Exclude the pictures and return every line exactly as written.
— start of Recorded information —
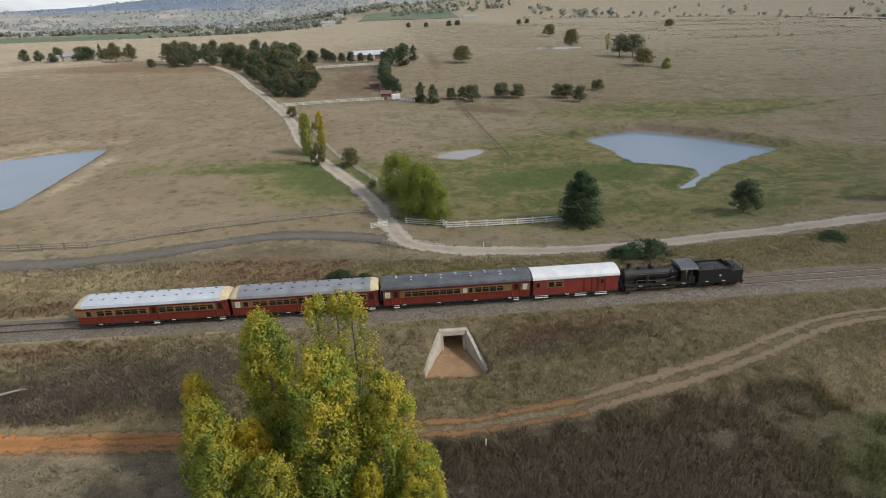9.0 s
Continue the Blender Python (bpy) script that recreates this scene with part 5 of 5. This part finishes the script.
# paddock trees on the rising ground
r1 = tree_kind("gum_tree", "rounded dark green paddock gum tree", "round", 6.0, 3.1, 0.9, 4200, 0.33, L_GUM, 41, 90, "paddock gums")
r2 = tree_kind("gum_tree", "spreading olive paddock gum tree", "round", 8.4, 5.4, 1.2, 5200, 0.42, L_OLIVE, 42, 110, "paddock gums")
r3 = tree_kind("gum_tree", "tall dark gum tree with a broken crown", "round", 12.0, 5.6, 2.2, 5200, 0.46, L_GUM, 43, 110, "paddock gums")
plant(r1, 97.0, 196.5, 1.08, 0, first=True)
plant(r2, 103.7, 287.5, 1.02, 0, 1.05, first=True)
plant(r3, 193.5, 286, 1.0, 0, 1.15, first=True)
for i, (x, y, s, w) in enumerate(((89.6, 202.2, 0.72, 0.95), (94.3, 201.5, 0.78, 1.0), (108.8, 201.2, 0.92, 1.1), (114.6, 199.8, 0.86, 1.15), (129.0, 197.0, 0.86, 1.05), (132.2, 196.4, 0.86, 1.0), (134.6, 188.4, 0.95, 0.95), (148.2, 208.5, 0.66, 1.35))):
    plant(r1, x, y, s, i * 67, w)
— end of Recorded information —
__Exercise result__:
9.0 s
Continue the Blender Python (bpy) script that recreates this scene with part 5 of 5. This part finishes the script.
# paddock trees on the rising ground
r1 = tree_kind("gum_tree", "rounded dark green paddock gum tree", "round", 6.0, 3.1, 0.9, 4200, 0.33, L_GUM, 41, 90, "paddock gums")
r2 = tree_kind("gum_tree", "spreading olive paddock gum tree", "round", 8.4, 5.4, 1.2, 5200, 0.42, L_OLIVE, 42, 110, "paddock gums")
r3 = tree_kind("gum_tree", "tall dark gum tree with a broken crown", "round", 12.0, 5.6, 2.2, 5200, 0.46, L_GUM, 43, 110, "paddock gums")
plant(r1, 97.0, 196.5, 1.08, 0, first=True)
plant(r2, 103.7, 287.5, 1.02, 0, 1.05, first=True)
plant(r3, 193.5, 286, 1.0, 0, 1.15, first=True)
for i, (x, y, s, w) in enumerate(((89.6, 202.2, 0.72, 0.95), (94.3, 201.5, 0.78, 1.0), (108.8, 201.2, 0.92, 1.1), (114.6, 199.8, 0.86, 1.15), (129.0, 197.0, 0.86, 1.05), (132.2, 196.4, 0.86, 1.0), (134.6, 188.4, 0.95, 0.95), (148.2, 208.5, 0.66, 1.35))):
    plant(r1, x, y, s, i * 67, w)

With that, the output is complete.